--- Start ---

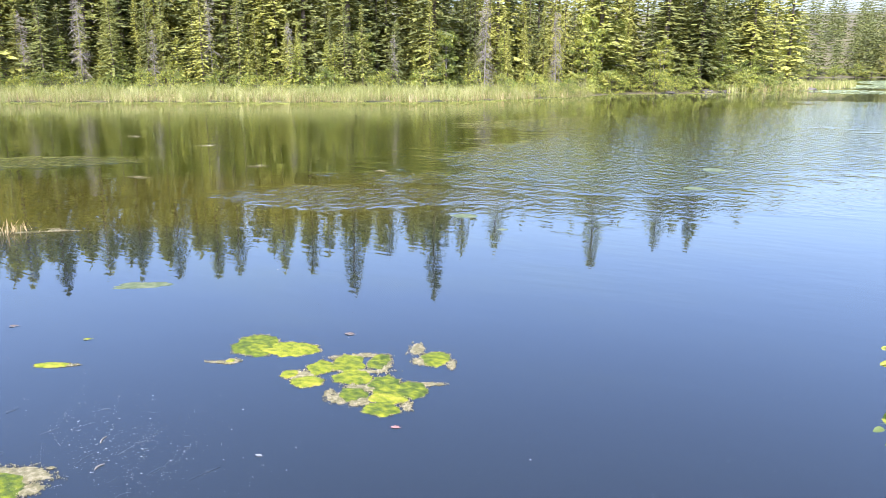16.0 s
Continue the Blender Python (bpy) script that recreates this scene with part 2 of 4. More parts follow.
# ---- mesh tools ----
def mesh_of(name, verts, faces, material, smooth=False):
    me = bpy.data.meshes.new(name)
    me.from_pydata(verts, [], faces)
    me.materials.append(material)
    if smooth:
        me.polygons.foreach_set("use_smooth", [True] * len(me.polygons))
    me.update()
    return me


def part(name, me, parent, label="", kind=""):
    ob = new(name, me)
    ob.parent = parent
    return tagged(ob, label=label, kind=kind)


def thing(name, place, label, category, group="", kind=""):
    ob = new(name)
    ob.location = place
    return tagged(ob, label, category, group, kind)


class Heap:
    """Collects verts and faces of one mesh."""

    def __init__(self):
        self.v, self.f = [], []

    def add(self, verts, faces):
        k = len(self.v)
        self.v += [tuple(p) for p in verts]
        self.f += [tuple(i + k for i in face) for face in faces]

    def tube(self, pts, radii, sides=6):
        k, n = len(self.v), len(pts)
        for i, (p, r) in enumerate(zip(pts, radii)):
            d = (pts[min(i + 1, n - 1)] - pts[max(i - 1, 0)]).normalized()
            a = d.cross(Vector((0.31, 0.17, 0.93)) if abs(d.z) < 0.9 else Vector((1, 0.2, 0))).normalized()
            b = d.cross(a)
            for s in range(sides):
                w = 2 * math.pi * s / sides
                self.v.append(tuple(p + a * (r * math.cos(w)) + b * (r * math.sin(w))))
        for i in range(n - 1):
            for s in range(sides):
                t = (s + 1) % sides
                self.f.append((k + i * sides + s, k + i * sides + t, k + (i + 1) * sides + t, k + (i + 1) * sides + s))
        self.f.append(tuple(k + (n - 1) * sides + s for s in range(sides)))
        self.f.append(tuple(k + s for s in reversed(range(sides))))

    def mesh(self, name, material, smooth=False):
        return mesh_of(name, self.v, self.f, material, smooth)


def bend(a, b, c, n):
    """n points on the curve from a by b to c."""
    return [a * (1 - t) ** 2 + b * (2 * t * (1 - t)) + c * t * t for t in (i / (n - 1) for i in range(n))]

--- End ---

### What is needed
From the data above, write out everything exactly except the pictures.

### Response to the task
16.0 s
Continue the Blender Python (bpy) script that recreates this scene with part 2 of 4. More parts follow.
# ---- mesh tools ----
def mesh_of(name, verts, faces, material, smooth=False):
    me = bpy.data.meshes.new(name)
    me.from_pydata(verts, [], faces)
    me.materials.append(material)
    if smooth:
        me.polygons.foreach_set("use_smooth", [True] * len(me.polygons))
    me.update()
    return me


def part(name, me, parent, label="", kind=""):
    ob = new(name, me)
    ob.parent = parent
    return tagged(ob, label=label, kind=kind)


def thing(name, place, label, category, group="", kind=""):
    ob = new(name)
    ob.location = place
    return tagged(ob, label, category, group, kind)


class Heap:
    """Collects verts and faces of one mesh."""

    def __init__(self):
        self.v, self.f = [], []

    def add(self, verts, faces):
        k = len(self.v)
        self.v += [tuple(p) for p in verts]
        self.f += [tuple(i + k for i in face) for face in faces]

    def tube(self, pts, radii, sides=6):
        k, n = len(self.v), len(pts)
        for i, (p, r) in enumerate(zip(pts, radii)):
            d = (pts[min(i + 1, n - 1)] - pts[max(i - 1, 0)]).normalized()
            a = d.cross(Vector((0.31, 0.17, 0.93)) if abs(d.z) < 0.9 else Vector((1, 0.2, 0))).normalized()
            b = d.cross(a)
            for s in range(sides):
                w = 2 * math.pi * s / sides
                self.v.append(tuple(p + a * (r * math.cos(w)) + b * (r * math.sin(w))))
        for i in range(n - 1):
            for s in range(sides):
                t = (s + 1) % sides
                self.f.append((k + i * sides + s, k + i * sides + t, k + (i + 1) * sides + t, k + (i + 1) * sides + s))
        self.f.append(tuple(k + (n - 1) * sides + s for s in range(sides)))
        self.f.append(tuple(k + s for s in reversed(range(sides))))

    def mesh(self, name, material, smooth=False):
        return mesh_of(name, self.v, self.f, material, smooth)


def bend(a, b, c, n):
    """n points on the curve from a by b to c."""
    return [a * (1 - t) ** 2 + b * (2 * t * (1 - t)) + c * t * t for t in (i / (n - 1) for i in range(n))]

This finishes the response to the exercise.